The more terms you include, the closer the polynomial will look like the original function for values near zero. This is especially useful when dealing with complex functions where direct computation might be difficult. In our example, we took the function \( f(x) = \sin x \) and expanded it around \( a = 0 \). This resulted in different polynomial orders that progressively offered better approximations as more terms were added.

Derivatives are fundamental to constructing Taylor and Maclaurin series. They measure how a function changes as its input changes. By finding the derivatives of a function, particularly at the specific point of expansion, we can understand the function's behavior at that point more deeply. For instance:

• The first derivative \( f'(x) \) tells us how fast the function is changing at any point \(x\).
• The second derivative \( f''(x) \) gives us information about the concavity of the function, i.e., whether it curves upwards or downwards.

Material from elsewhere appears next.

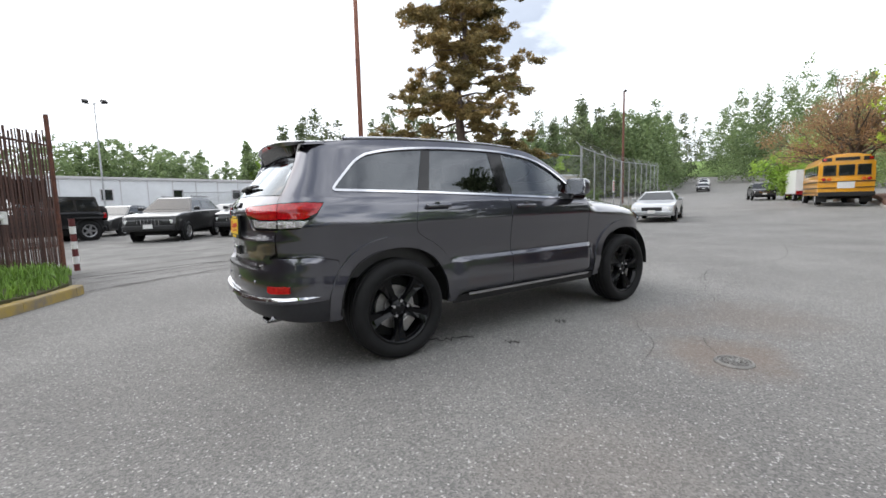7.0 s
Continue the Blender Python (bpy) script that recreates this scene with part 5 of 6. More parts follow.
# lower body outline (x, z), roof line (x, z), half widths, wheel radius and places
STYLES = {
    "suv": dict(low=[(2.25, 0.42), (2.32, 0.60), (2.28, 0.86), (2.10, 1.0), (0.85, 1.12), (-1.9, 1.16), (-2.25, 1.08), (-2.32, 0.72), (-2.25, 0.42)], roof=[(0.95, 1.12), (0.25, 1.62), (-0.2, 1.68), (-1.6, 1.64), (-2.15, 1.14)], w=0.92, wr=0.62, r=0.36, wb=(1.38, -1.38)),
    "jeep": dict(low=[(2.15, 0.55), (2.2, 0.75), (2.0, 1.0), (0.85, 1.12), (0.75, 1.16), (-1.95, 1.16), (-2.05, 0.9), (-2.05, 0.55)], roof=[(0.78, 1.15), (0.55, 1.76), (0.3, 1.80), (-1.85, 1.80), (-1.98, 1.15)], w=0.80, wr=0.70, r=0.41, wb=(1.5, -1.45)),
    "boxy": dict(low=[(2.1, 0.42), (2.13, 0.62), (2.1, 0.98), (0.75, 1.05), (-2.05, 1.07), (-2.1, 0.7), (-2.05, 0.42)], roof=[(0.78, 1.05), (0.30, 1.56), (0.0, 1.61), (-1.8, 1.59), (-2.06, 1.07)], w=0.88, wr=0.68, r=0.345, wb=(1.3, -1.28)),
    "sedan": dict(low=[(2.38, 0.30), (2.45, 0.50), (2.36, 0.72), (2.1, 0.82), (1.0, 0.96), (-1.7, 1.02), (-2.35, 0.96), (-2.45, 0.62), (-2.38, 0.30)], roof=[(1.1, 0.95), (0.35, 1.38), (-0.1, 1.45), (-0.9, 1.42), (-1.85, 1.02)], w=0.91, wr=0.60, r=0.325, wb=(1.42, -1.36)),
    "pickup": dict(low=[(2.75, 0.45), (2.82, 0.70), (2.75, 1.08), (1.1, 1.18), (-2.75, 1.18), (-2.8, 0.6), (-2.75, 0.5)], roof=[(1.15, 1.17), (0.55, 1.78), (0.2, 1.84), (-0.85, 1.82), (-1.05, 1.18)], w=0.98, wr=0.74, r=0.39, wb=(1.85, -1.75)),
}


def side_y(w, wr, z, zb, zt):
    t = min(max((z - zb) / (zt - zb), 0), 1)
    return w * 0.97 + (wr - w * 0.97) * t


def simple_wheel(r, w, parent, m, rimmat):
    ty = part("wheel", lathe([(r * 0.62, -w * 0.42), (r * 0.66, -w * 0.5), (r * 0.93, -w * 0.5), (r, -w * 0.36), (r, w * 0.36), (r * 0.93, w * 0.5), (r * 0.6, w * 0.5)], 28), M_RUBBER, parent, "black tyre", True)
    # closed dish in black, painting the shade between the spokes
    bm = lathe([(r * 0.63, -w * 0.44), (r * 0.58, -w * 0.40), (r * 0.56, -w * 0.1), (0.0, -w * 0.1)], 28)
    rim = part("rim", bm, M_VOID, ty)
    for k in range(5):
        a = 2 * math.pi * k / 5
        part("spoke", box((0, -w * 0.38, r * 0.32), (r * 0.20, w * 0.1, r * 0.56)), rimmat, rim).matrix_world = pose(0, 0, 0, 0, math.degrees(a), 0)
    part("rim_edge", lathe([(r * 0.64, -w * 0.46), (r * 0.60, -w * 0.47), (r * 0.55, -w * 0.40), (r * 0.55, -w * 0.3)], 28), rimmat, rim, "", True)
    part("hub", lathe([(0.0, -w * 0.47), (r * 0.16, -w * 0.45), (r * 0.18, -w * 0.3)], 16), rimmat, rim)
    ty.matrix_world = m
    return ty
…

In our specific example with \( f(x) = \sin x \), the derivatives repeat in a cyclical pattern because of the trigonometric nature of the sine function:

• \( f'(x) = \cos x \)
• \( f''(x) = -\sin x \)
• \( f'''(x) = -\cos x \)
• \( f^{(4)}(x) = \sin x \)

Understanding derivatives is crucial for forming the correct Taylor polynomials.

The "order" of a Taylor polynomial refers to the degree of the highest power of \(x\) in the polynomial. In simpler terms, it's how many derivatives you include in your approximation. Each "order" provides a progressively more accurate approximation of the function around the chosen point.- **Zeroth-order polynomial**: This is just the value of the function right at the point of expansion. It doesn't account for any changes – a flat line.- **First-order polynomial**: Adds the linear approximation using the first derivative, creating a line tangent to the curve at that point.As you add higher-order terms:

• **Second-order**: Incorporates the function's concavity at the point.
• **Third-order**: Begins to approximate the 'twist' of the curve, including the effect of the third derivative.

For example, the third-order Taylor polynomial of \( \sin x \) at zero is \( x - \frac{x^3}{6} \), making the approximation not just a straight line but a curve that mimics some of the curvature of \( \sin x \). This means that the order of the polynomial increases the accuracy of the approximation.